What about multiple authorities?
This can only be resolved politically and, again, through negotiation. We had this problem in New York as well, where a new entity, the Port Authority of New York, was created to deal with various stakeholders and agencies. But first there had to be an agreement between all of them that the situation would improve only if they all worked together. A similar thing can happen in Mumbai if agencies in the city, Navi Mumbai and various other regions come together

You have to correlate all these agencies to maintain the economic advantage of a city. You can’t have separate agencies working separately, and against each other. In New York, the airport and certain aspects of transportation have come under the new Port Authority, primarily because officials realised that air freight is crucial to the economy, and created connections between the various agencies. In fact, the most advanced planning correlates different infrastructure amenities and systems together, and places like Kobe in Japan and Valparaiso in Chile, have achieved this.

New York has seen the downside of losing a port area when containerisation left. The Port Authority still has parts of the waterfront, but sections of the old port area have gone under other controls, especially those that have been redeveloped. We still have one small port area and the community residing there is very vocal about keeping it as it is because livelihood depends on it. They are forcing officials to rethink on how port functions, recreational functions and spin-off production functions can all work together in the same area, and not in huge isolated pieces. That argument holds true of Mumbai. Besides, there is enough port activity for everyone in Mumbai; other large facilities can be developed elsewhere in the city too, and need not be concentrated only in the peninsula
 
What ‘creative’ solutions would you advocate?
In Mumbai, as elsewhere in the world, ports are no longer just shipping operations. They are also real estate operations because of the land they own. For instance, in New York the port authorities built the World Trade Center and, till recently, were the ‘landlords’. They put rail connections under the towers and transport infrastructure all around, mainly to maintain commercial activity in lower Manhattan. But this was also an investment for the city. The situation in Mumbai is more complex — and it’s also a later time.
 
What has been the experience of other cities with waterfront-port area development?
In Kobe after the 1995 earthquake, everything had to be rebuilt. Luckily, the government had the investment to do it and came up with an integrated solution. But all cities don’t get this chance of a makeover. I don’t think anyone has found an ideal answer to integrating the ‘informal’ sector [squatters etc] with the more ‘formal’ work of development. It’s more complicated than having the money for it; it’s a social capital issue.

It’s been relatively easy to take care of this problem in older Western cities. London has considerable docklands, but they were largely abandoned by the time they started to develop. So also New York. In fact, New York in the 1880-90s was what Mumbai is today, with a different economic situation. Antwerp comes closest to the ideal of understanding the relationship of a port to a city and its expansion. Even authorities in London and New York have tried to take lessons from it.
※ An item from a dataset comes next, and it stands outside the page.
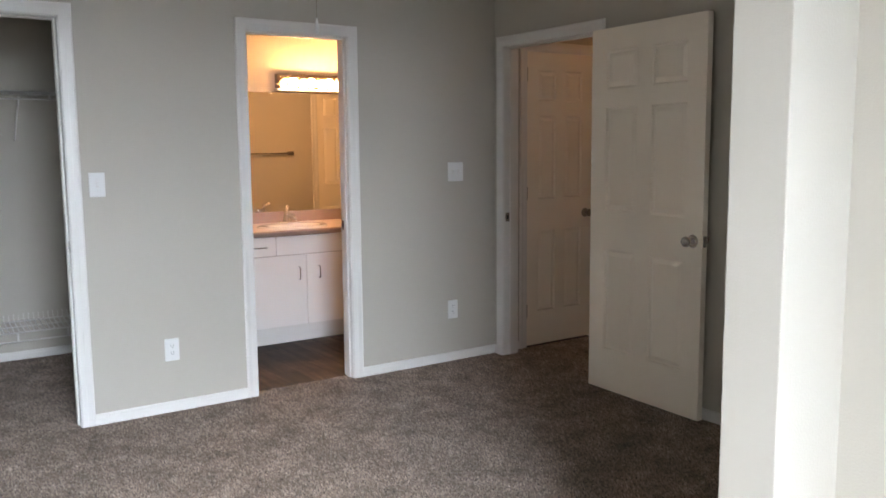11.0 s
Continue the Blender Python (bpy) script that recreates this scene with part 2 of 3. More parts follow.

On the other hand, places like Istanbul, which had a very dense ferry system, discovered the disadvantage of sidelining this. It started building bridges — about three or four across the Basra — and traffic was worse than ever. There were bottlenecks at various points. In Seoul, the mayor actually dismantled an elevated highway and ‘brought back’ a river that had been channelled to run under the city. Putting the river back has traffic working better, and both the eco-system and the weather have improved.

What are the lessons for Mumbai in this?
The mayors of cities across the world need to talk to each other in a non-political, non-threatening space. Unfortunately, there is no United Nations for mayors. But if New York, Shanghai and Mumbai were to engage in dialogue, they would find they have a lot to learn from each other. In June, we plan to have a New York-Shanghai mayor’s exchange. Self-education can happen more efficiently by exchanging problems and solutions.